April 30 (Reuters) - Telecommunications services firm
Lumen Technologies ( LUMN ) missed Wall Street estimates for
first-quarter revenue on Tuesday, as customers move away from
its core local wireline telephone services to wireless carriers.
The Monroe, Louisiana-based firm has been facing continued
demand weakness coupled with massive debt, while a decline in
traditional internet services has hurt its top-line growth.
It had earlier said the macro environment and the overhang
of its creditor discussions would pressure results over the next
few quarters.
Lumen has a network of fiber optic and copper cables and
provides cloud-based communication services and IT solutions to
businesses and users, helping them manage calls, messages and
video meetings via a single interface.
The company posted net revenue of $3.29 billion in the first
quarter, compared with analysts' average estimate of $3.37
billion according to LSEG data, a 12% fall from a year earlier.
On an adjusted basis, it posted a loss of 4 cents per share
in the first quarter, compared with earnings of $0.10 per share
a year ago.
Revenue from Lumen's nurture segment - which includes
ethernet - was down 15%, to $777 million in the quarter. It
posted revenues of $582 million from its harvest segment that
includes voice products, down 17.6% over last year.

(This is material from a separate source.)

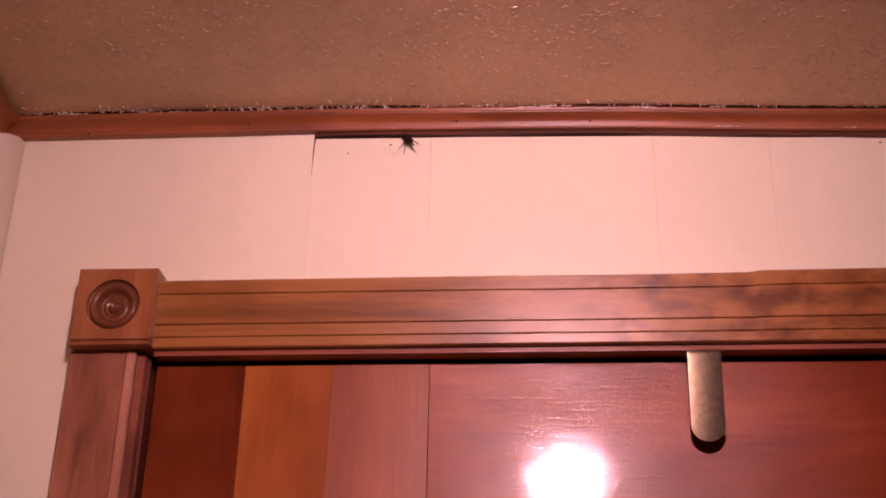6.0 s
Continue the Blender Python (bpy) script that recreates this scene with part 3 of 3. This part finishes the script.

Lumen has said it continues to expect headwinds in these
categories.
The firm plans to reduce its workforce by less than 7% and
that would be completed by the second quarter, it said earlier
this month.
In January, the company said it had signed a deal with a
group of lenders that would push out its debt maturities to at
least 2029 and provide it with access to more than $2 billion in
fresh capital.
Lumen completed the sale of its EMEA business to
London-based Colt Technology for $1.8 billion in November, as
part of a digital transformation process necessary to hold out
against bigger rivals in the long run.